Not far away, on a different stretch of the Lincoln Highway:


(#4) Lincoln Highway Diner, Historic Lincoln Highway, 1370 Lancaster Avenue, Columbia PA

Now permanently closed, the diner looks like an extraordinary piece of roadside architecture.

Columbia PA. From Wikipedia:

Columbia, formerly Wright’s Ferry, is a borough (town) in Lancaster County, Pennsylvania, 28 miles (45 km) southeast of Harrisburg on the east (left) bank of the Susquehanna River, across from Wrightsville and York County and just south of U.S. Route 30. The settlement was founded in 1726 by Colonial English Quakers from Chester County led by entrepreneur and evangelist John Wright. Establishment of the eponymous Wright’s Ferry, the first commercial Susquehanna crossing in the region, inflamed territorial conflict with neighboring Maryland but brought growth and prosperity to the small town, which was just a few votes shy of becoming the new United States’ capital. Though besieged for a short while by Civil War destruction, Columbia remained a lively center of transport and industry throughout the 19th century, once serving as a terminus of the Pennsylvania Canal. Later, however, the Great Depression and 20th-century changes in economy and technology sent the borough into decline. It is notable today as the site of one of the world’s few museums devoted entirely to horology.

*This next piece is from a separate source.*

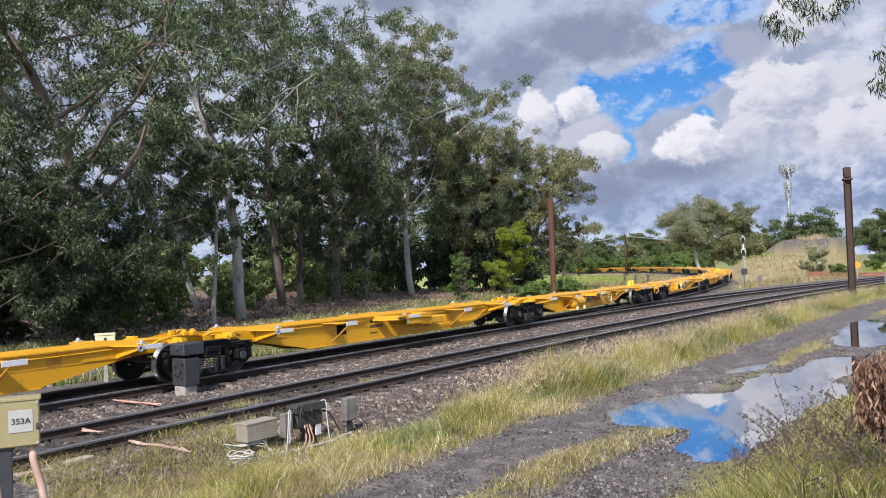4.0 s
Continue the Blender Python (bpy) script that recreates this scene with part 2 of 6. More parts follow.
M_LEAFGUM = leafy("grey_green_gum_leaves", (0.13, 0.145, 0.078), (0.24, 0.25, 0.145), (0.38, 0.385, 0.24), 0.5, 0.3)
M_SIGNO = mat("orange_sign", (0.56, 0.24, 0.008), (0.64, 0.29, 0.012), 0.5, scale=3, bump=0.02)
M_LEAFPALE = leafy("pale_shrub_leaves", (0.19, 0.21, 0.10), (0.32, 0.33, 0.17), (0.48, 0.47, 0.28), 0.6, 0.35)
M_ANTENNA = mat("grey_antenna_steel", (0.20, 0.21, 0.22), (0.28, 0.29, 0.30), 0.5, 0.3, scale=2, bump=0.02)
M_TWIG = mat("dry_stem", (0.05, 0.034, 0.025), (0.11, 0.075, 0.055), 0.8, scale=8)
M_SEED = mat("pale_seed_heads", (0.30, 0.215, 0.12), (0.48, 0.38, 0.24), 0.8, island=0.5, bump=0)


# ---- mesh helpers ----
class Mesh:
    """Collects vertices and faces of one part."""

    def __init__(self):
        self.v, self.f = [], []

    def add(self, verts, faces):
        o = len(self.v)
        self.v += [tuple(p) for p in verts]
        self.f += [tuple(i + o for i in f) for f in faces]
        return self

    def box(self, x0, x1, y0, y1, z0, z1, c=0.0):
        """A box, its edges chamfered by c."""
        if c <= 0:
            p = [(x, y, z) for z in (z0, z1) for y in (y0, y1) for x in (x0, x1)]
            return self.add(p, [(0, 2, 3, 1), (4, 5, 7, 6), (0, 1, 5, 4), (2, 6, 7, 3), (0, 4, 6, 2), (1, 3, 7, 5)])
        bm = bmesh.new()
        bmesh.ops.create_cube(bm, size=1)
        for q in bm.verts:
            q.co = ((x0 + x1) / 2 + q.co.x * (x1 - x0), (y0 + y1) / 2 + q.co.y * (y1 - y0), (z0 + z1) / 2 + q.co.z * (z1 - z0))
        bmesh.ops.bevel(bm, geom=bm.edges, offset=c, segments=1, affect="EDGES")
        bm.verts.index_update()
        self.add([q.co for q in bm.verts], [[q.index for q in f.verts] for f in bm.faces])
        bm.free()
        return self

    def tube(self, pts, r, n=8, cap=True):
        """A tube along points, with one radius or one for each point."""
        pts = [Vector(p) for p in pts]
        rs = r if isinstance(r, (list, tuple)) else [r] * len(pts)
        o = len(self.v)
        side = None
        for i, p in enumerate(pts):
            d = (pts[min(i + 1, len(pts) - 1)] - pts[max(i - 1, 0)]).normalized()
            if side is None:
                side = d.orthogonal().normalized()
            side = (side - d * side.dot(d)).normalized()
            up = d.cross(side)
            for j in range(n):
                a = 2 * math.pi * j / n
                self.v.append(tuple(p + (side * math.cos(a) + up * math.sin(a)) * rs[i]))
        for i in range(len(pts) - 1):
            for j in range(n):
                a, b = o + i * n + j, o + i * n + (j + 1) % n
                self.f.append((a, b, b + n, a + n))
        if cap:
            self.f.append(tuple(o + j for j in reversed(range(n))))
            self.f.append(tuple(o + (len(pts) - 1) * n + j for j in range(n)))
        return self

    def lathe(self, profile, centre, axis="y", n=28):
        """A solid of revolution: profile of (along, radius) about an axis through centre."""
        o = len(self.v)
        cx, cy, cz = centre
        for a_, r in profile:
            for j in range(n):
                t = 2 * math.pi * j / n
                c, s = r * math.cos(t), r * math.sin(t)
                self.v.append({"y": (cx + c, cy + a_, cz + s), "x": (cx + a_, cy + c, cz + s), "z": (cx + c, cy + s, cz + a_)}[axis])
        for i in range(len(profile) - 1):
            for j in range(n):
                a, b = o + i * n + j, o + i * n + (j + 1) % n
                self.f.append((a, a + n, b + n, b))
        return self

    def prism(self, outline, y0, y1):
        """An outline in x and z, extruded along y."""
        n = len(outline)
        p = [(x, y0, z) for x, z in outline] + [(x, y1, z) for x, z in outline]
        return self.add(p, [tuple(range(n)), tuple(reversed(range(n, 2 * n)))] + [(i, i + n, (i + 1) % n + n, (i + 1) % n) for i in range(n)])

    def slab(self, outline, z0, z1):
        """An outline in x and y, extruded along z."""
        n = len(outline)
        p = [(x, y, z0) for x, y in outline] + [(x, y, z1) for x, y in outline]
        return self.add(p, [tuple(reversed(range(n))), tuple(range(n, 2 * n))] + [(i, (i + 1) % n, (i + 1) % n + n, i + n) for i in range(n)])

    def data(self, name, *materials, smooth=False, fix=True):
        me = bpy.data.meshes.new(name)
        me.from_pydata(self.v, [], self.f)
        for m in materials:
            me.materials.append(m)
        if fix:
            bm = bmesh.new()
            bm.from_mesh(me)
            bmesh.ops.recalc_face_normals(bm, faces=bm.faces)
            bm.to_mesh(me)
            bm.free()
        if smooth:
            me.polygons.foreach_set("use_smooth", [True] * len(me.polygons))
        return me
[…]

A long and significant history, though the place is now just a pleasant small town.

On the map:


(#5) SE of Harrisburg, SW of Reading, between York and Lancaster

And not far from the Maryland state line (dotted on the map), which is to say, the Mason-Dixon line.

This is family territory for me. My mother’s mother grew up in rural Lancaster County, and my father and I grew up in suburbs and the countryside just to the west of Reading. Meanwhile, Lebanon PA is where Lebanon bologna comes from, and Hershey PA is where the chocolates come from.

The Lincoln Highway. Columbia PA has another distinction, as a major stop on an early transcontinental highway, from over a hundred years ago (to put things in personal historical perspective, the highway was dedicated the year before my parents were born, and I’m an old man). From Wikipedia:


(#6) 1916 route map of the Lincoln Highway

The Lincoln Highway was one of the earliest transcontinental highways for automobiles across the United States of America. Conceived in 1912 by Indiana entrepreneur Carl G. Fisher, and formally dedicated October 31, 1913, the Lincoln Highway ran coast-to-coast from Times Square in New York City west to Lincoln Park in San Francisco, originally through 13 states: New York, New Jersey, Pennsylvania, Ohio, Indiana, Illinois, Iowa, Nebraska, Colorado, Wyoming, Utah, Nevada, and California. In 1915, the “Colorado Loop” was removed, and in 1928, a realignment relocated the Lincoln Highway through the northern tip of West Virginia. Thus, there are a total of 14 states, 128 counties, and more than 700 cities, towns and villages through which the highway passed at some time in its history.

… The Lincoln Highway was gradually replaced with numbered designations after the establishment of the U.S. Numbered Highway System in 1926, with most of the route becoming part of U.S. Route 30 from Pennsylvania to Wyoming. After the Interstate Highway System was formed in the 1950s, the former alignments of the Lincoln Highway were largely superseded by Interstate 80 as the primary coast-to-coast route from the New York City area to San Francisco.

 

One Response to “No vacancy”

  1. Robert Coren Says:

    One thing that puzzled me mightily about this strip was the phrase (repeated from the sign by Zippy) “Modern Rates”. What on earth is that supposed to mean?